Le caractère de cavalier de certaines dispositions était invoqué par les saisissants eux même. Il en est ainsi de l’article 10, au cœur du dispositif législatif en ce qu’il reporte l’âge de la retraite à 64 ans. L’argument dupliquait celui selon lequel la procédure aurait été irrégulière, l’objet de la loi ne relevant pas de ceux qui justifient le recours à une loi de financement rectificative de la sécurité sociale. Le Conseil écarte le moyen en relevant que ces dispositions ont une incidence sur les recettes et les dépenses de l’année en cours des régimes obligatoires de base.

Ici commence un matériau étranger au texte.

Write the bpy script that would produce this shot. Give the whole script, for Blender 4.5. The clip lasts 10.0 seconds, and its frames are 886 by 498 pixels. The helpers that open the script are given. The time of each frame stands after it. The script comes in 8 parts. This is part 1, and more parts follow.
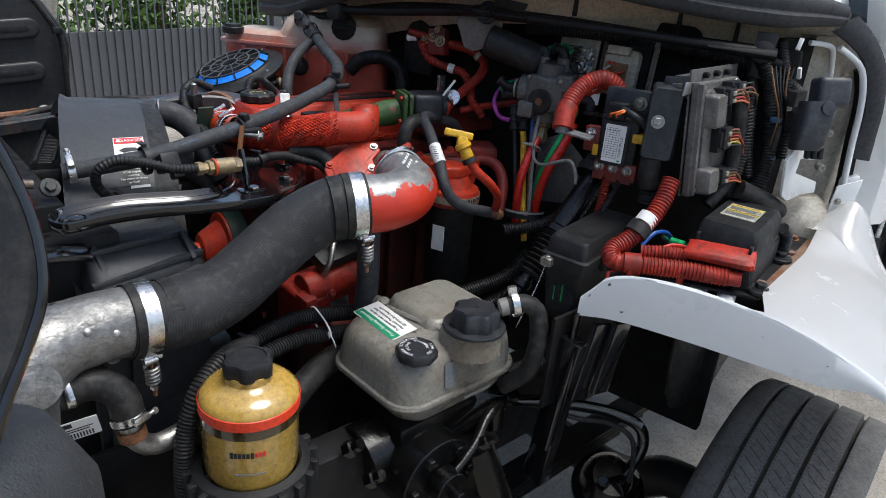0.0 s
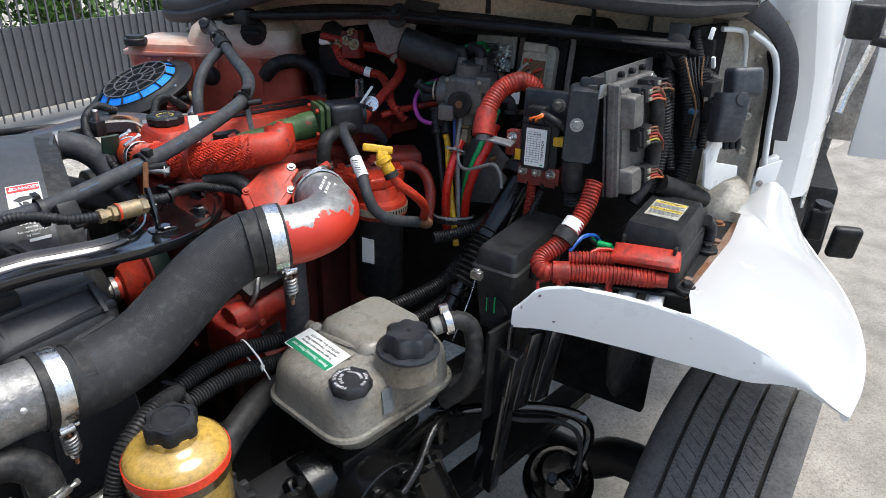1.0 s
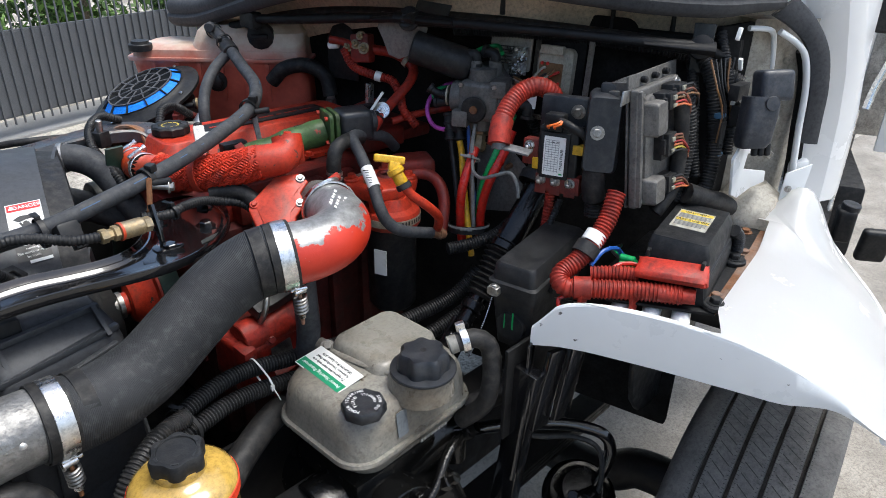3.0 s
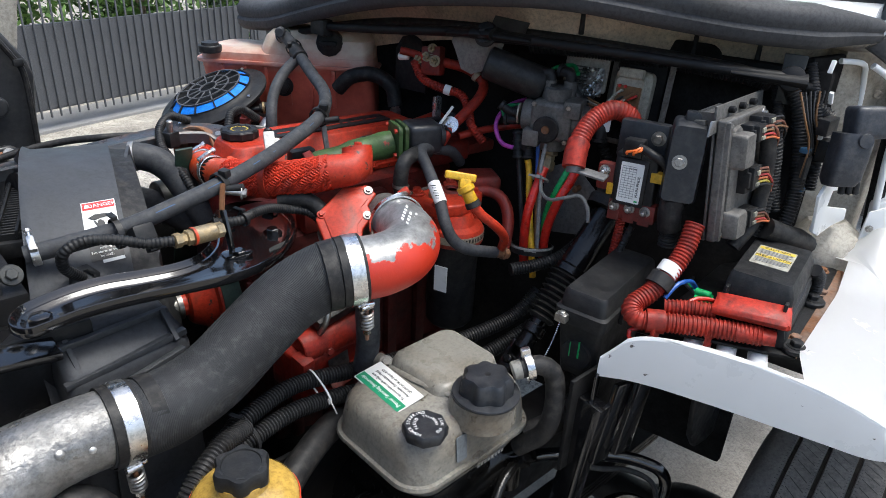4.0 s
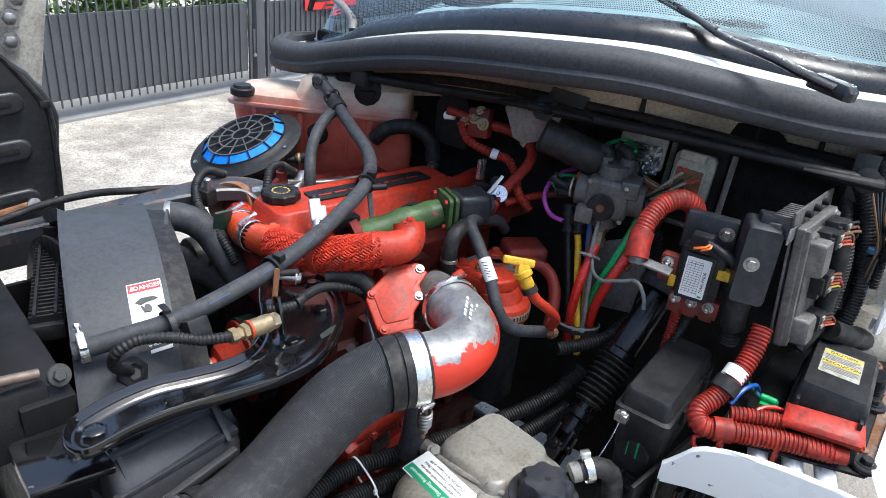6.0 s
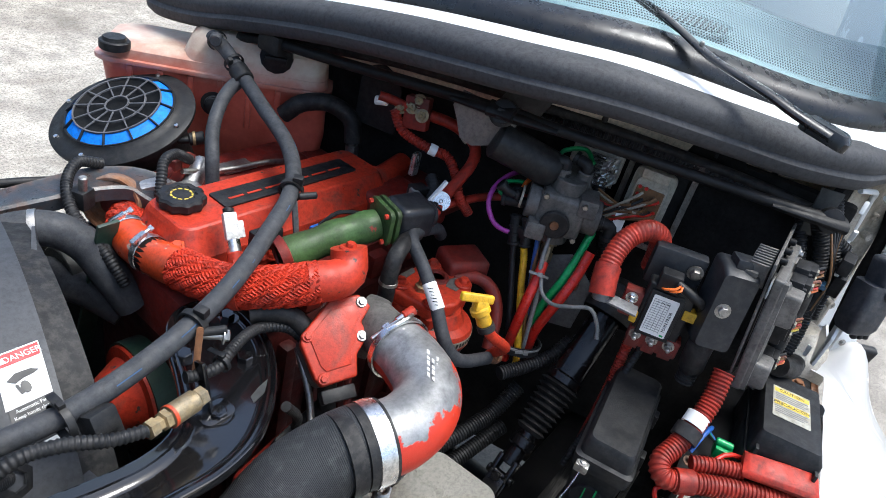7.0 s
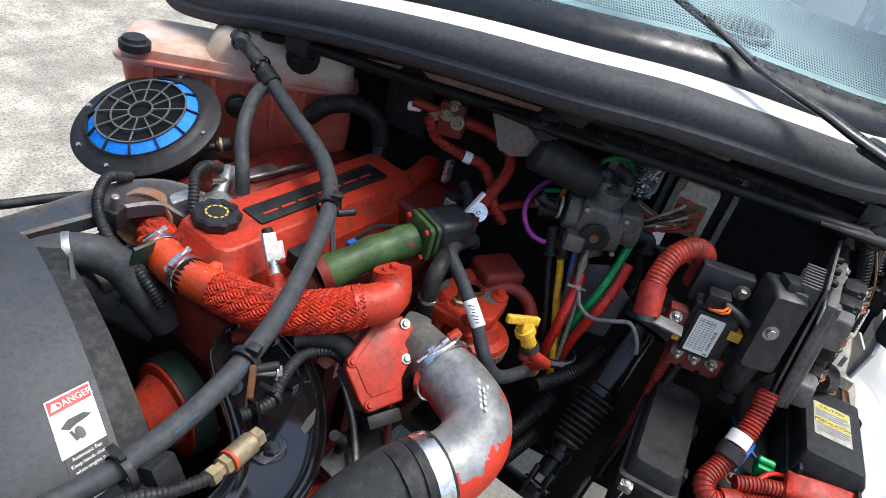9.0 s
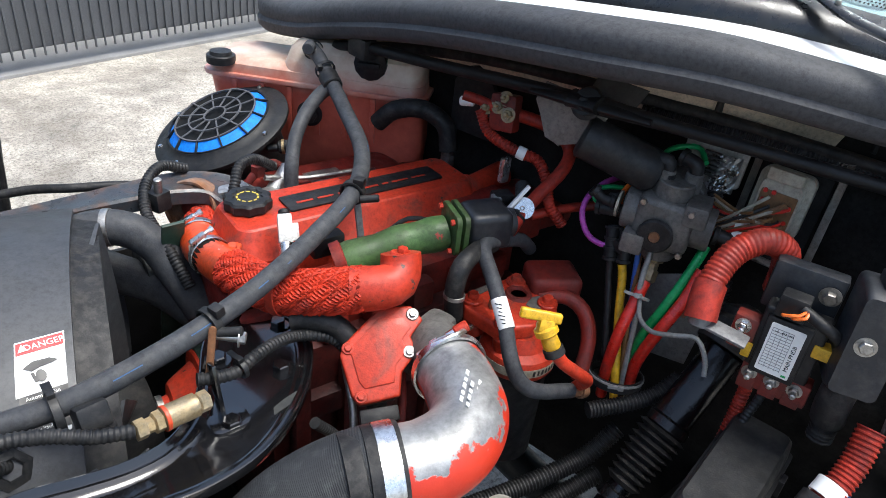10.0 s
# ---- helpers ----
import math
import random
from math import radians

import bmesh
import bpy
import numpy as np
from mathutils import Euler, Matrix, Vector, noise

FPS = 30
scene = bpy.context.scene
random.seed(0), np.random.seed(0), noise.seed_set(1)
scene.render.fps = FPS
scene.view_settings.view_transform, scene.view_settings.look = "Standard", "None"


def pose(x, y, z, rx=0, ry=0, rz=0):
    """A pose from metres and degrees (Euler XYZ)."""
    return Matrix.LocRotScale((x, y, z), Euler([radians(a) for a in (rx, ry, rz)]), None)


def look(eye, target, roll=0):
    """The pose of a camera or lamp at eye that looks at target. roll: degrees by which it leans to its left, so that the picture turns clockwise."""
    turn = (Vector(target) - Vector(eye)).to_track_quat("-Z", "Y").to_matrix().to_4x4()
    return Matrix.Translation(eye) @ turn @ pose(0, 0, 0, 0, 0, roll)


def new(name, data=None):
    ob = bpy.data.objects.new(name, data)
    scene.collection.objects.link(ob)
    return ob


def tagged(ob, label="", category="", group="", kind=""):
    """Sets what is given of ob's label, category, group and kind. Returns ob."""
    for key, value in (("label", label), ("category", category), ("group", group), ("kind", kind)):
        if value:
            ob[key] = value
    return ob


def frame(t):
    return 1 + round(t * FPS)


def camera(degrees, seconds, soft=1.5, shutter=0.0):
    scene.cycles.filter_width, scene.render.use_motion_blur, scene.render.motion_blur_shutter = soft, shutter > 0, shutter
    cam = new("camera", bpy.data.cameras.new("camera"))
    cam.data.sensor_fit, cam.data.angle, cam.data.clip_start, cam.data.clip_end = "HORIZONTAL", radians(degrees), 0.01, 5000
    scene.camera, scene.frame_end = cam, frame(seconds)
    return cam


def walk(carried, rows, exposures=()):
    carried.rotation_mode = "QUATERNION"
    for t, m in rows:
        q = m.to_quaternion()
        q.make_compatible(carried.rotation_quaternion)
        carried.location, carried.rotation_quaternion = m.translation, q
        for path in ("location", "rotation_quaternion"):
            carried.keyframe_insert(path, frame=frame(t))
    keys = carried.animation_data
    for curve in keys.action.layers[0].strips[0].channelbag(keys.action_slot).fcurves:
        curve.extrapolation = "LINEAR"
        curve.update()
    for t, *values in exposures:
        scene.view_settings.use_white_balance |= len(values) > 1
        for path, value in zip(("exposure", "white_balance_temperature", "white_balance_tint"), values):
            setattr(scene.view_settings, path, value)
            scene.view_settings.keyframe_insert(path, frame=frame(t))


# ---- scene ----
cam = camera(66.0, 10.0, soft=0.9)
# seconds, eye in metres, turn in degrees
PATH = [
    (0.0, 0.0000, 0.0000, 1.7500, 66.63, -4.59, -41.17),
    (0.5, 0.0334, 0.0426, 1.8334, 64.77, -3.11, -44.96),
    (1.0, 0.0789, 0.0187, 1.8341, 63.98, -1.78, -46.80),
    (1.5, 0.1029, 0.0310, 1.8359, 63.22, -0.65, -47.35),
    (2.0, 0.1125, 0.0486, 1.8451, 63.26, -0.54, -47.25),
    (3.3, 0.1219, 0.0867, 1.8494, 63.50, -1.44, -45.03),
    (3.5, 0.1018, 0.1055, 1.8512, 63.82, -2.31, -44.11),
    (4.0, 0.0933, 0.1400, 1.8562, 63.78, -2.84, -42.42),
    (4.5, 0.1194, 0.1500, 1.8539, 63.43, -2.17, -42.58),
    (5.0, 0.1212, 0.1500, 1.8646, 63.90, -2.02, -42.75),
    (5.5, 0.0942, 0.1734, 1.8833, 64.47, -2.71, -41.91),
    (6.0, 0.0644, 0.3252, 1.9710, 63.37, -5.68, -42.88),
    (6.2, 0.0734, 0.4092, 1.9803, 62.92, -7.65, -44.90),
    (7.3, 0.1347, 0.6628, 2.0538, 55.70, -13.94, -54.39),
    (7.5, 0.1348, 0.6793, 2.0533, 55.34, -14.24, -54.64),
    (8.0, 0.1447, 0.6957, 2.0626, 54.52, -14.13, -55.05),
    (8.5, 0.1399, 0.7177, 2.0807, 53.82, -13.83, -55.05),
    (9.0, 0.1257, 0.7482, 2.0850, 54.23, -13.43, -53.78),
    (9.5, 0.2366, 0.6432, 2.0277, 54.57, -9.09, -47.47),
    (10.0, 0.3331, 0.5347, 1.9665, 58.11, -5.88, -38.83),
]
EXPOSURES = [(0.0, 0.47, 6180, 6), (1.0, 0.89, 6180, 6), (2.0, 0.89, 6180, 6), (3.5, 0.84, 6180, 6), (4.0, 0.85, 6180, 6), (4.5, 1.00, 6100, 6), (5.0, 1.10, 6100, 6), (5.5, 1.14, 6000, 6), (6.2, 1.14, 6000, 6), (7.5, 1.00, 6000, 6), (8.5, 0.98, 6000, 6), (9.0, 0.94, 6200, 6), (9.5, 0.93, 6200, 6), (10.0, 1.13, 6200, 6)]
walk(cam, [(t, pose(x, y, z, rx, ry, rz)) for t, x, y, z, rx, ry, rz in PATH], EXPOSURES)

# ---- light: hazy sky, veiled sun high above the cab ----
SUN_ELEVATION, SUN_AZIMUTH = 72.0, 146.0
world = bpy.data.worlds.new("sky")
scene.world = world
world.use_nodes = True
wn, wl = world.node_tree.nodes, world.node_tree.links
wn.clear()
w_sky = wn.new("ShaderNodeTexSky")
w_sky.sky_type = "NISHITA"
w_sky.sun_disc = False
w_sky.sun_elevation = radians(SUN_ELEVATION)
w_sky.sun_rotation = radians(SUN_AZIMUTH)
w_sky.air_density, w_sky.dust_density, w_sky.ozone_density = 1.0, 4.0, 1.0
w_bg = wn.new("ShaderNodeBackground")
w_bg.inputs["Strength"].default_value = 0.15
w_out = wn.new("ShaderNodeOutputWorld")
wl.new(w_sky.outputs[0], w_bg.inputs["Color"])
wl.new(w_bg.outputs[0], w_out.inputs["Surface"])
sun = new("sun", bpy.data.lights.new("sun", "SUN"))
sun.data.energy, sun.data.angle, sun.data.color = 1.7, radians(28), (1.0, 0.97, 0.93)
az = radians(SUN_AZIMUTH)
sun.matrix_world = look((math.sin(az) * 30, math.cos(az) * 30, 30 * math.tan(radians(SUN_ELEVATION))), (0, 0, 0))

# ---- materials ----
MATS = {}


def nodes_of(name):
    m = bpy.data.materials.new(name)
    m.use_nodes = True
    nt = m.node_tree
    bsdf = nt.nodes["Principled BSDF"]
    return m, nt, bsdf


def ramp(nt, fac, stops):
    r = nt.nodes.new("ShaderNodeValToRGB")
    els = r.color_ramp.elements
    while len(els) < len(stops):
        els.new(0.5)
    for el, (p, c) in zip(els, stops):
        el.position, el.color = p, (*c, 1) if len(c) == 3 else c
    nt.links.new(fac, r.inputs[0])
    return r.outputs[0]


def noise_of(nt, scale, detail=4, rough=0.55, vec=None, distort=0.0):
    n = nt.nodes.new("ShaderNodeTexNoise")
    n.inputs["Scale"].default_value = scale
    n.inputs["Detail"].default_value = detail
    n.inputs["Roughness"].default_value = rough
    n.inputs["Distortion"].default_value = distort
    if vec is None:
        tc = nt.nodes.new("ShaderNodeTexCoord")
        vec = tc.outputs["Object"]
    nt.links.new(vec, n.inputs["Vector"])
    return n.outputs["Fac"]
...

Pour le reste, le Conseil a censuré comme cavaliers, soit sur la base des critiques formulées dans les saisines, soit d’office : ce que l’on appelle l’ « index senior » ; les dispositions relatives au « contrat de travail sénior » ; des modifications relatives à l’organisation du recouvrement des cotisations sociales et aux conditions d’ouverture du droit au départ anticipé pour certains fonctionnaires ; le suivi individuel de certains salariés exposés à des facteurs de risques professionnels ; un dispositif d’information, à destination des assurés, sur le système de retraite par répartition.
Si cette censure porte sur un nombre assez important, numériquement, de dispositions, substantiellement elle porte sur des dispositions qui, pour l’essentiel, visent à contrebalancer le report de l’âge de la retraite par des dispositifs sociaux, notamment en faveur de l’emploi des séniors et de certaines catégories de salariés. Ces dispositions pourront être reprises dans le cadre d’une loi ordinaire. Elles devraient susciter moins de polémiques et pourraient faire partie d’une négociation sociale plus large, succédant à l’épisode retraite.
Ce n’est en tous cas ni par l’examen de la constitutionnalité de la substance des dispositions contestées, ni par la censure des cavaliers budgétaires que cette décision pourra rester comme une « grande décision ».